## Start
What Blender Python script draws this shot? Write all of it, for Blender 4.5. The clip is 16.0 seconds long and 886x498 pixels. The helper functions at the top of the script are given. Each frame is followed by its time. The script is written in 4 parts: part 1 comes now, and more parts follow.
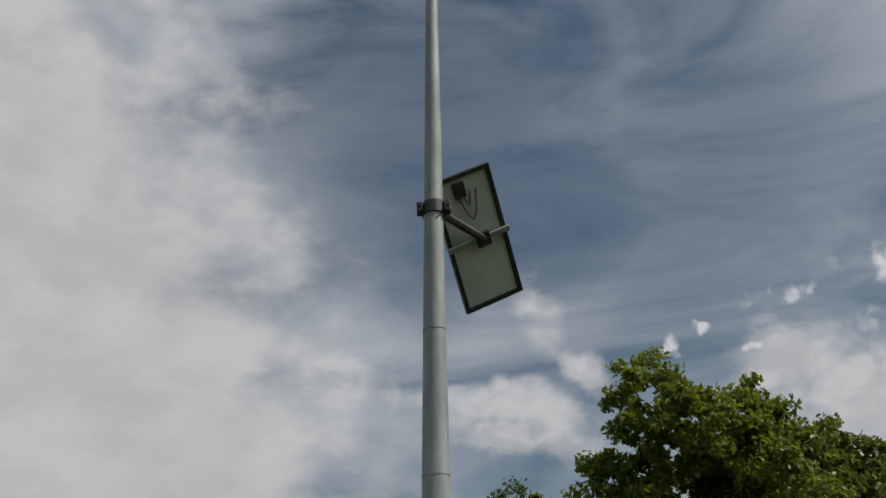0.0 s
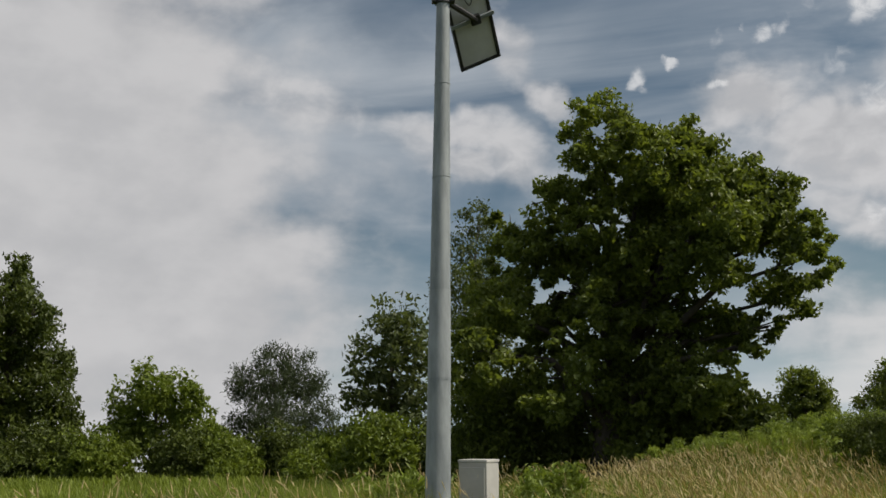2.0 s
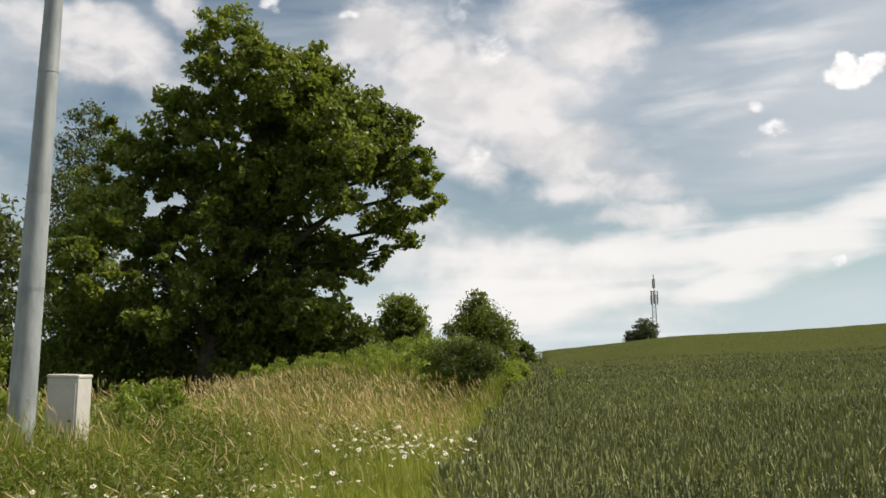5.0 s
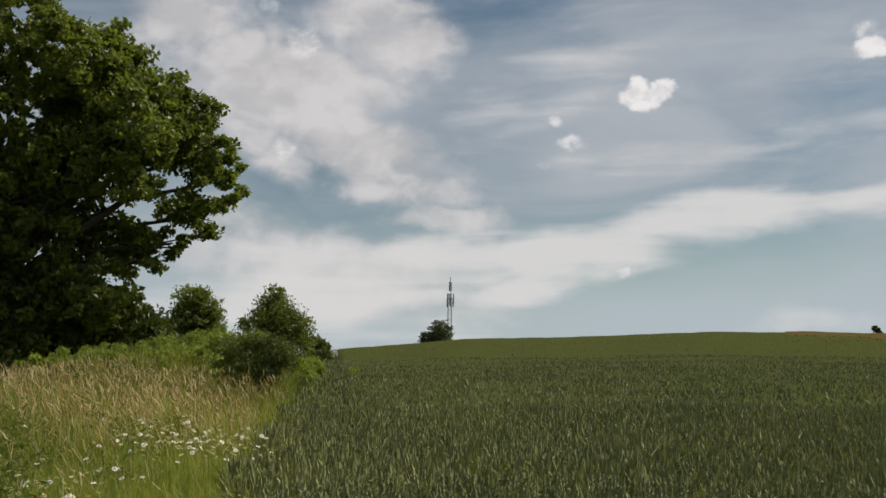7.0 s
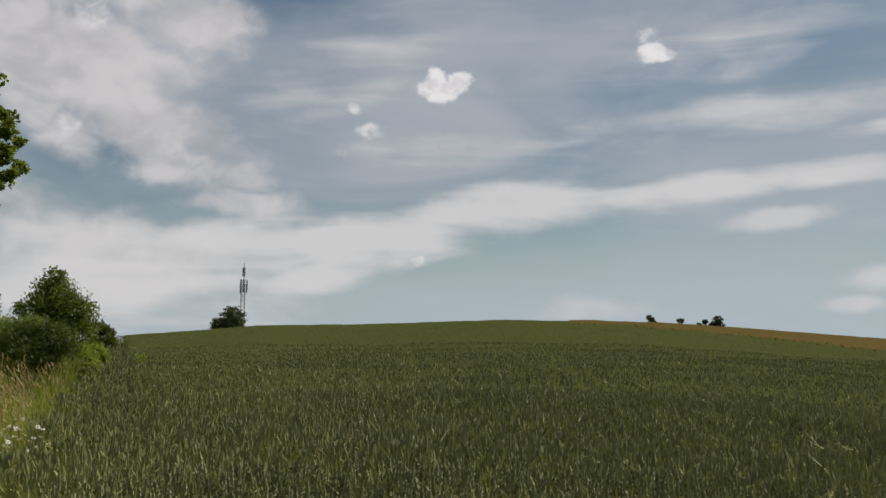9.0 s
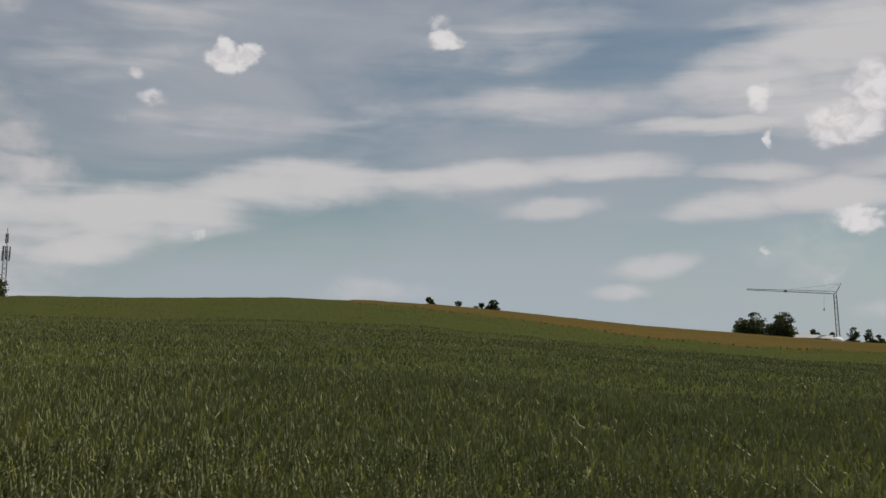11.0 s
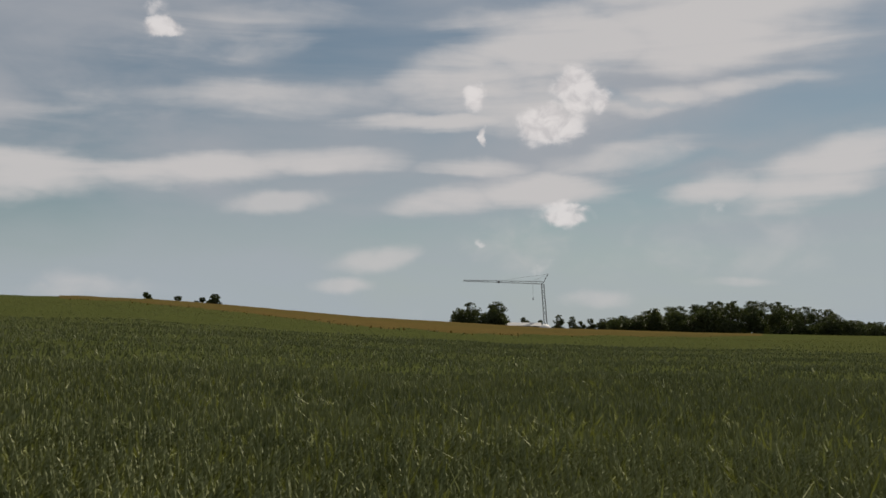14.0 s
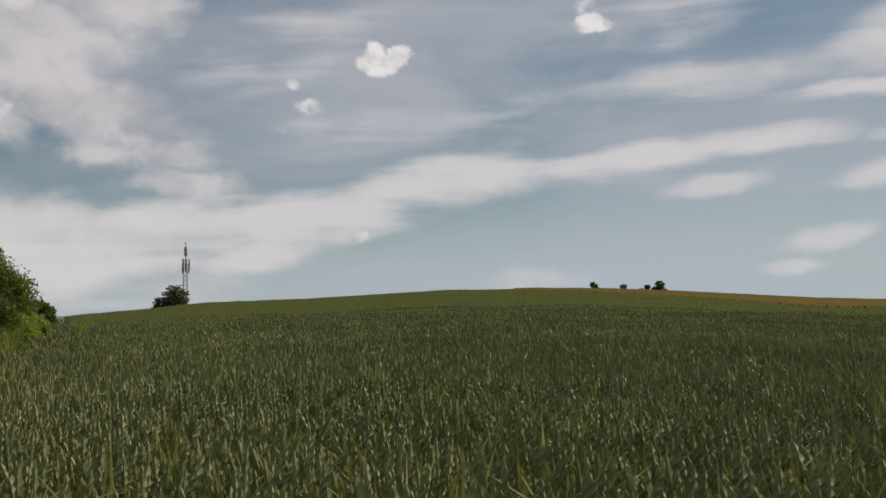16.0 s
## End
◆ **WHAT TO WORK ON**: Make an exact copy of the listing above. Do not include the pictures.

◆ **OUTPUT**:
What Blender Python script draws this shot? Write all of it, for Blender 4.5. The clip is 16.0 seconds long and 886x498 pixels. The helper functions at the top of the script are given. Each frame is followed by its time. The script is written in 4 parts: part 1 comes now, and more parts follow.
0.0 s
2.0 s
5.0 s
7.0 s
9.0 s
11.0 s
14.0 s
16.0 s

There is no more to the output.